In order to engage the Trotskyists of different countries effectively in a general discussion of Pabloism, a democratic procedure completely in the Bolshevik manner must be adopted. Only a democratic general discussion will be able to break through Pablo’s bureaucratic control and manipulation. We believe that the real physiognomy of Pablo’s revisionism and liquidationism will become more and more obvious in the course of discussion, and the correctness of Trotskyism, in developing and assimilating Marxism Leninism, will also become more clear.
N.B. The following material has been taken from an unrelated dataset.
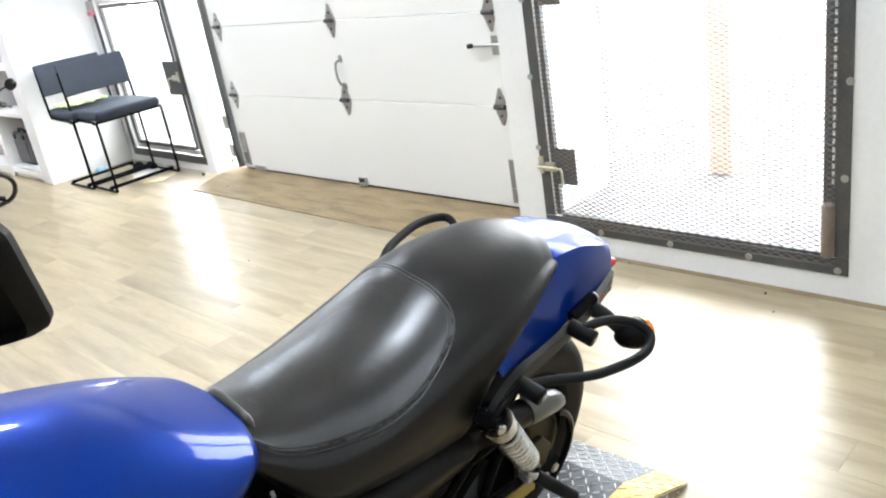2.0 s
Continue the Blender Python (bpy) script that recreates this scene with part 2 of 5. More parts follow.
def thing(name, m, label, category, group="", kind=""):
    ob = new(name)
    ob.empty_display_size = 0.1
    ob.matrix_basis = m
    return tagged(ob, label, category, group, kind)


def box(bm, a, b, bevel=0.0, seg=2, m=None):
    """A box between two corners, with rounded edges."""
    r = bmesh.ops.create_cube(bm, size=1)
    vs = r["verts"]
    a, b = Vector(a), Vector(b)
    for v in vs:
        v.co = Vector([(a[i] + b[i]) / 2 + v.co[i] * (b[i] - a[i]) for i in range(3)])
    if bevel:
        es = {e for v in vs for e in v.link_edges}
        out = bmesh.ops.bevel(bm, geom=list(es), offset=bevel, segments=seg, affect="EDGES", profile=0.5)
        vs = list({v for f in out["faces"] for v in f.verts} | {v for v in vs if v.is_valid})
    if m is not None:
        bmesh.ops.transform(bm, matrix=m, verts=vs)
    return vs


def spline(points, n=6):
    """A smooth line through the points."""
    p = [Vector(q) for q in points]
    if len(p) < 3:
        return p
    out = []
    for i in range(len(p) - 1):
        p0, p1, p2, p3 = p[max(i - 1, 0)], p[i], p[i + 1], p[min(i + 2, len(p) - 1)]
        for k in range(n):
            t = k / n
            out.append(0.5 * ((2 * p1) + (p2 - p0) * t + (2 * p0 - 5 * p1 + 4 * p2 - p3) * t * t + (3 * p1 - p0 - 3 * p2 + p3) * t ** 3))
    out.append(p[-1])
    return out


def tube(bm, points, r, seg=10, n=0, closed=False, caps=True):
    """A round bar along points; r is a radius or one for each point."""
    p = spline(points, n) if n else [Vector(q) for q in points]
    rs = r if isinstance(r, (list, tuple)) else [r] * len(p)
    if len(rs) != len(p):
        rs = [rs[min(len(rs) - 1, int(round(i * (len(rs) - 1) / (len(p) - 1))))] for i in range(len(p))]
    rings = []
    side = None
    for i, c in enumerate(p):
        if closed:
            d = p[(i + 1) % len(p)] - p[i - 1]
        else:
            d = p[min(i + 1, len(p) - 1)] - p[max(i - 1, 0)]
        d.normalize()
        if side is None:
            side = d.orthogonal().normalized()
        side = (side - d * side.dot(d)).normalized()
        up = d.cross(side)
        rings.append([bm.verts.new(c + (side * math.cos(a) + up * math.sin(a)) * rs[i]) for a in [2 * math.pi * k / seg for k in range(seg)]])
    skin(bm, rings, closed, caps)
    return rings


def skin(bm, rings, closed=False, caps=True):
    n = len(rings[0])
    last = len(rings) if closed else len(rings) - 1
    for i in range(last):
        a, b = rings[i], rings[(i + 1) % len(rings)]
        for k in range(n):
            bm.faces.new((a[k], a[(k + 1) % n], b[(k + 1) % n], b[k]))
    if caps and not closed:
        bm.faces.new(rings[0][::-1])
        bm.faces.new(rings[-1])


def cyl(bm, a, b, r, seg=20, bevel=0.0, r2=None):
    """A round bar from a to b with chamfered ends."""
    a, b = Vector(a), Vector(b)
    r2 = r if r2 is None else r2
    d = (b - a)
    u = d.normalized()
    if bevel:
        tube(bm, [a, a + u * bevel, b - u * bevel, b], [r - bevel, r, r2, r2 - bevel], seg)
    else:
        tube(bm, [a, b], [r, r2], seg)


def lathe(bm, profile, centre, axis, seg=40):
    """Turns (radius, along) pairs about an axis; a closed profile gives a ring."""
    u = Vector(axis).normalized()
    s = u.orthogonal().normalized()
    t = u.cross(s)
    c = Vector(centre)
    rings = []
    for k in range(seg):
        a = 2 * math.pi * k / seg
        w = s * math.cos(a) + t * math.sin(a)
        rings.append([bm.verts.new(c + w * r + u * h) for r, h in profile])
    n = len(profile)
    for k in range(seg):
        a, b = rings[k], rings[(k + 1) % seg]
        for i in range(n):
            j = (i + 1) % n
            quad = [a[i], a[j], b[j], b[i]]
            bm.faces.new(quad)


def disc(bm, centre, axis, r, thick, seg=32, bevel=0.002):
    c, u = Vector(centre), Vector(axis).normalized()
    cyl(bm, c - u * thick / 2, c + u * thick / 2, r, seg, min(bevel, thick * 0.4))


def prism(bm, outline, axis, lo, hi, bevel=0.0, seg=2):
    """An outline in the plane across an axis (0 x, 1 y, 2 z), thickened from lo to hi."""
    def put(p, h):
        q = list(p)
        q.insert(axis, h)
        return bm.verts.new(q)
    bot = [put(p, lo) for p in outline]
    top = [put(p, hi) for p in outline]
    fs = [bm.faces.new(bot[::-1]), bm.faces.new(top)]
    n = len(outline)
    for i in range(n):
        fs.append(bm.faces.new((bot[i], bot[(i + 1) % n], top[(i + 1) % n], top[i])))
    if bevel:
        es = list({e for f in fs for e in f.edges})
        bmesh.ops.bevel(bm, geom=es, offset=bevel, segments=seg, affect="EDGES", profile=0.5)


def curve1(pairs, x):
    """Smooth value at x of a curve through (x, value) pairs."""
    if x <= pairs[0][0]:
        return pairs[0][1]
    if x >= pairs[-1][0]:
        return pairs[-1][1]
    for i in range(len(pairs) - 1):
        if x <= pairs[i + 1][0]:
            x1, y1 = pairs[i]
            x2, y2 = pairs[i + 1]
            x0, y0 = pairs[max(i - 1, 0)]
            x3, y3 = pairs[min(i + 2, len(pairs) - 1)]
            m1 = (y2 - y0) / (x2 - x0) if x2 != x0 else 0
            m2 = (y3 - y1) / (x3 - x1) if x3 != x1 else 0
            h = x2 - x1
            t = (x - x1) / h
            return (2 * t ** 3 - 3 * t * t + 1) * y1 + (t ** 3 - 2 * t * t + t) * h * m1 + (-2 * t ** 3 + 3 * t * t) * y2 + (t ** 3 - t * t) * h * m2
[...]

Moreover, the development of events in recent years, such as the Stalinist parties in the backward countries (India, Ceylon, Indonesia, etc.) seeking alliances with the national bourgeoisie of these countries to form an “Anti-Yankee Front.” In the advanced countries (Japan, U.S., France, etc.) they support the so-called “democratic or progressive bourgeoisie.” These reactionary illusions revealed the feverish attempts of the Kremlin bureaucracy in seeking compromise with Western imperialism to prevent the new World War and to attain “pacifist co-existence.” These fresh facts add to a further exposing of the complete bankruptcy of Pabloism and at the same time proving more clearly the incomparable correctness of Trotskyist appraisal of the nature and role of Stalinism.

A system of revolutionary thought, especially Marxist thought, is often more profound and rich if it has gone through a struggle. Hence we believe that Trotskyism, having gone through this struggle against Pablo’s revisionism and liquidationism will certainly be further enriched, and then all the genuine Trotskyists will be reunited on a higher ideological level.